An ice surprise

Greetings one and all.

Just prior to the rather unusual spell of warmer weather late last year, Commando and I were out on one of our usual morning walks. There was a slight byte of frost in the air, which was not too unusual given the time of year. But as we set off there didn’t appear to be any other conditions which could be cause for concern or necessitate the need for me to take extra precautions.

However about 5 minutes into the walk, I found myself sliding ever so slightly on a patch of ice! At this point, I recalled the previous evenings weather forecast and the mention of the possibility of very light snow fall and the possibility of frost. But, typically whenever such conditions are in affect I can usually identify them either before or just after we start a journey. But this time, as I mentioned above, everything appeared to be fine.

Thinking that perhaps this was the exception rather than the norm for what was in store for the rest of the walk, I decided to proceed with our journey. However, as it turns out, this was only the first icy patch that we would encounter.

The first slide had not been anything serious and only seemed to be a tiny piece of ice, underneath a tree. So I hadn’t slowed our pace. However, a couple of minutes later I found myself again taking a little slide! At this point, I realized that perhaps there was more ice around than I had initially suspected, and I immediately slowed our pace. Commando, like other guide dogs, is very perceptive to the needs of his human. He likely had felt my slide, and, of course, was now aware that he was being asked to slow his pace. I found myself quite impressed when he began to slow down even more and a moment later I felt the unmistakable feel of ice beneath my feet. I can only assume that Commando had spotted some visible ice ahead of us and realizing that this was the reason for him being slowed down, deciding to reduce his speed still further to keep us safe.

Now, perhaps dear readers, I should have considered turning us around and heading home once we encountered the ice. But Commando appeared to be taking it all in stride, and so far we hadn’t encountered any really large sections of ice. Plus I had a specific reason for the walk that morning, so we pressed on.

As we came to another potentially tricky area, where we have a very slight decline to deal with I urged Commando to go even slower, just to be sure that the decline wouldn’t cause any serious problems should there be some ice there. Fortunately, we encountered no problems there and proceeded the remaining short distance to the high street.

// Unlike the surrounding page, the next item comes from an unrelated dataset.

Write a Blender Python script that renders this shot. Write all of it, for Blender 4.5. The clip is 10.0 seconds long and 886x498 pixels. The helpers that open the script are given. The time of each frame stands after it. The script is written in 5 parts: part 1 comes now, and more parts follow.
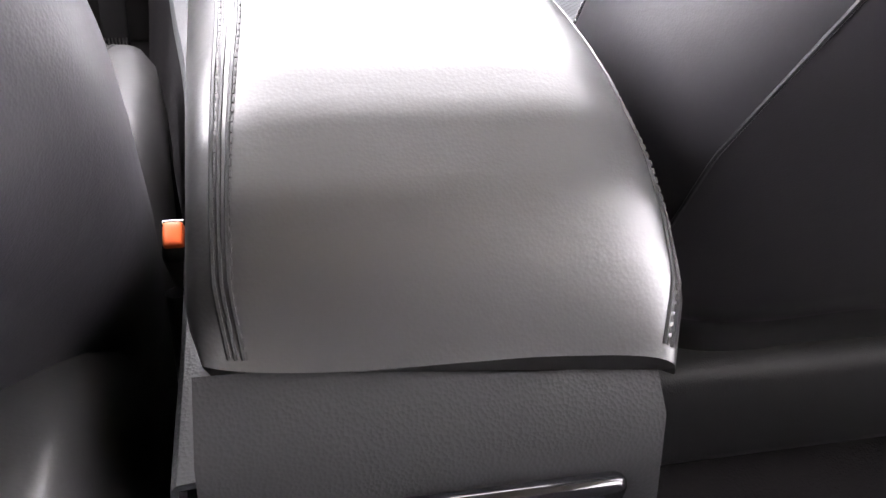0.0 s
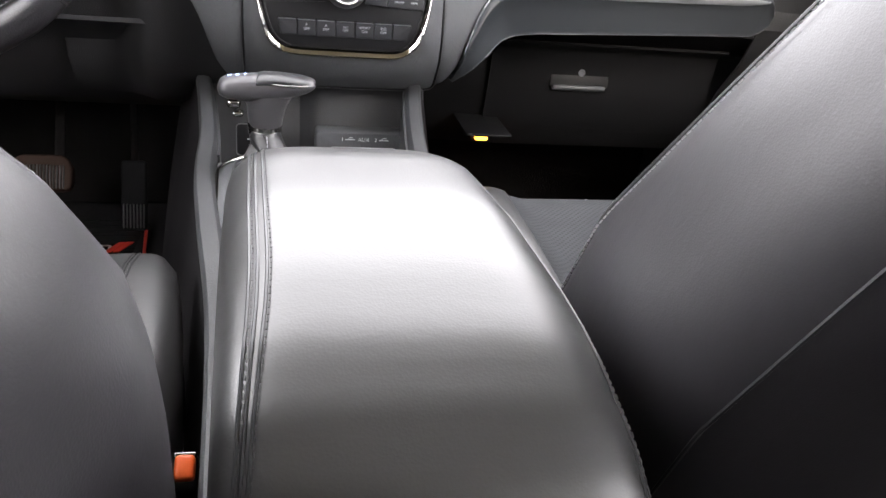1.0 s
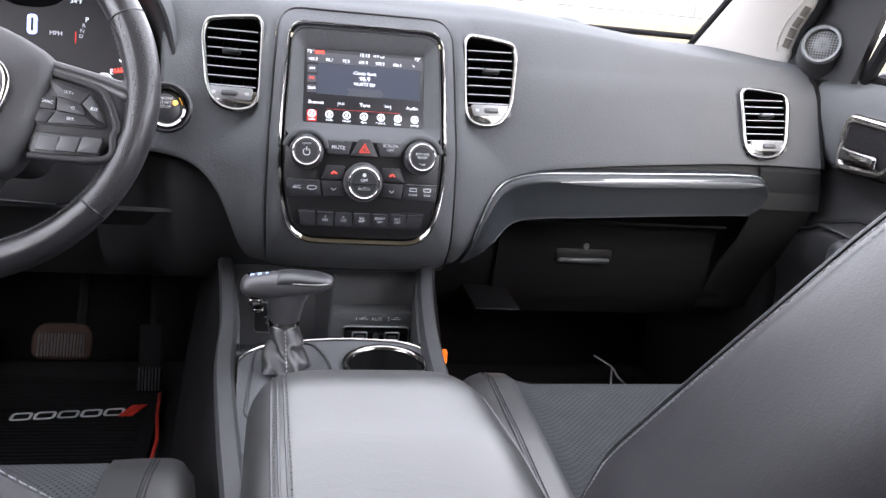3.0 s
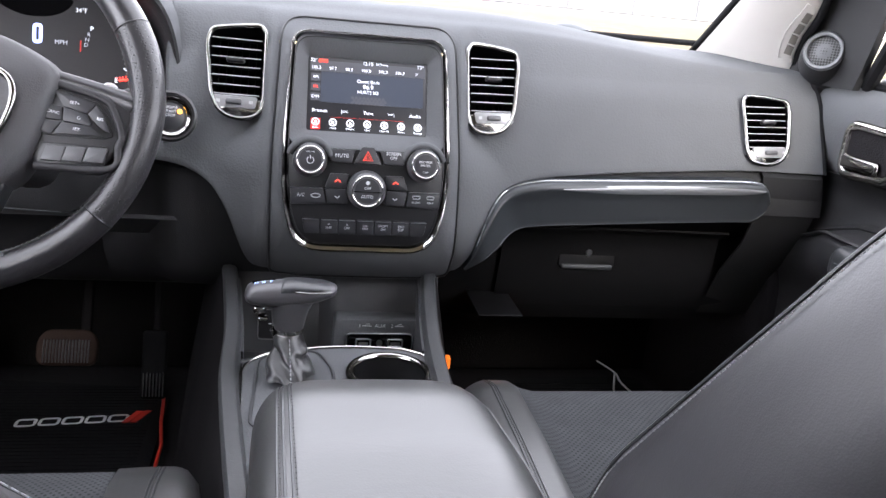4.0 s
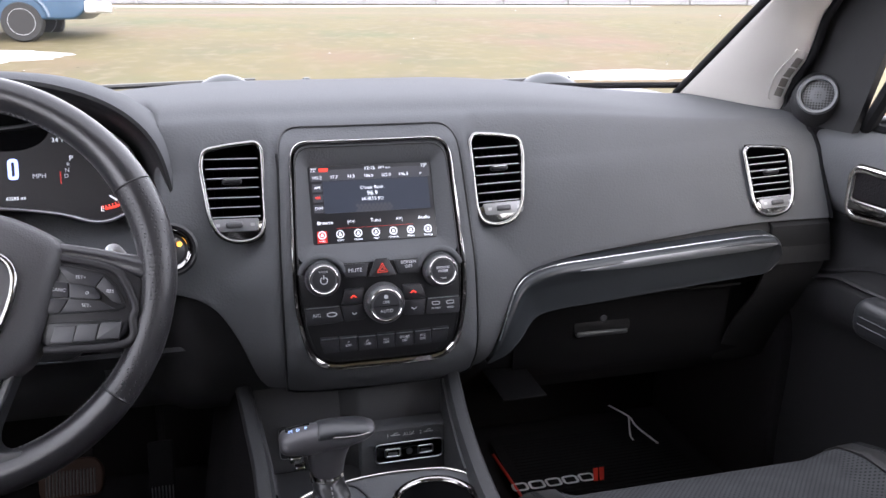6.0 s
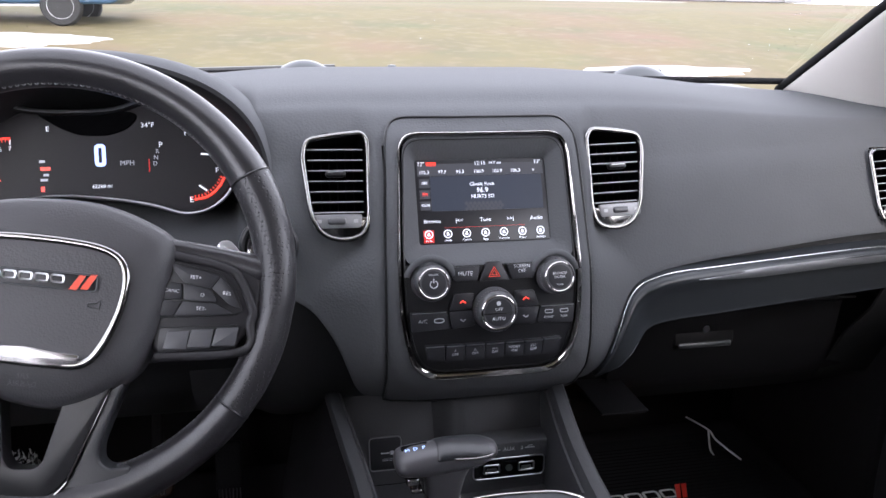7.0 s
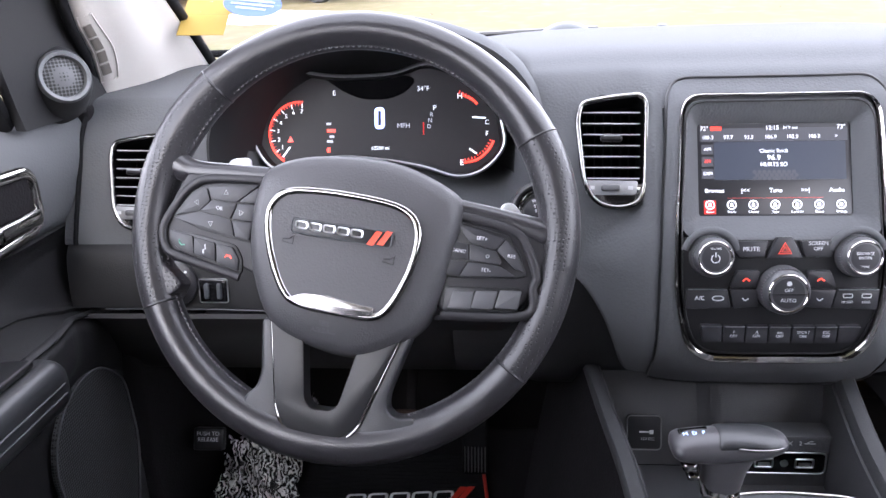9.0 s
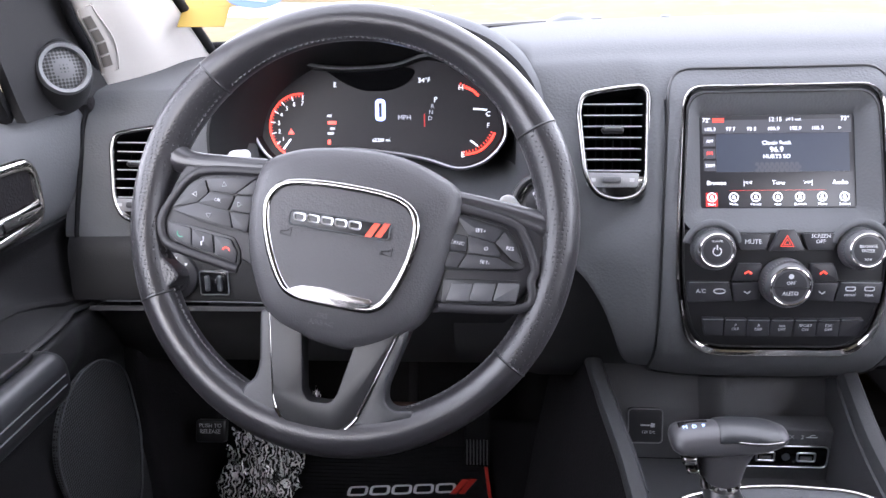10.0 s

I took care of the matter which had necessitated the journey and we began to head home. When we turn on the high street we have to head down a bank. We turned onto that bank and here encountered what I can only assume was some black ice… Before I could urge Commando to go even slower, just to be safe, my right foot came into contact with the ice, sending my right leg forward and up in what may well have looked like a passible dance move. Fortunately, my left foot remained in contact with the ground and Commando and I came to an immediate stop.

After a second or two, in which I marvelled at the fact that I was still on my feet, we moved off once again, slowly of course. Towards the bottom of the bank we encountered another bit of black ice which caused me to slide slightly off to the left, and into Commando. Fortunately, once again, we both remained on our feet, although Commando did decide to take it even slower for the remainder of that bank. I am fortunate that he concerns himself with my well fare, as the ice appears to cause him no problems at all. Although I’m sure this has something to do with the fact that he does have 4 paws to help him retain his balance.

Fortunately, we encountered no further difficulties, although I’m sure that this may have been down to Commandos slow careful pace. I am fortunate that he could spot the whiter ice and slow his pace as and when it was required in order to keep us both safe.

Regular readers may recall the story of our first encounter with ice, which resulted in one of our shortest and most precarious walks, and the traction aids I purchased soon thereafter to keep us safe in the future. Although I had not been using them that day, once we entered that recent cold snap they were swiftly deployed and once again proved helpful in keeping me on my feet.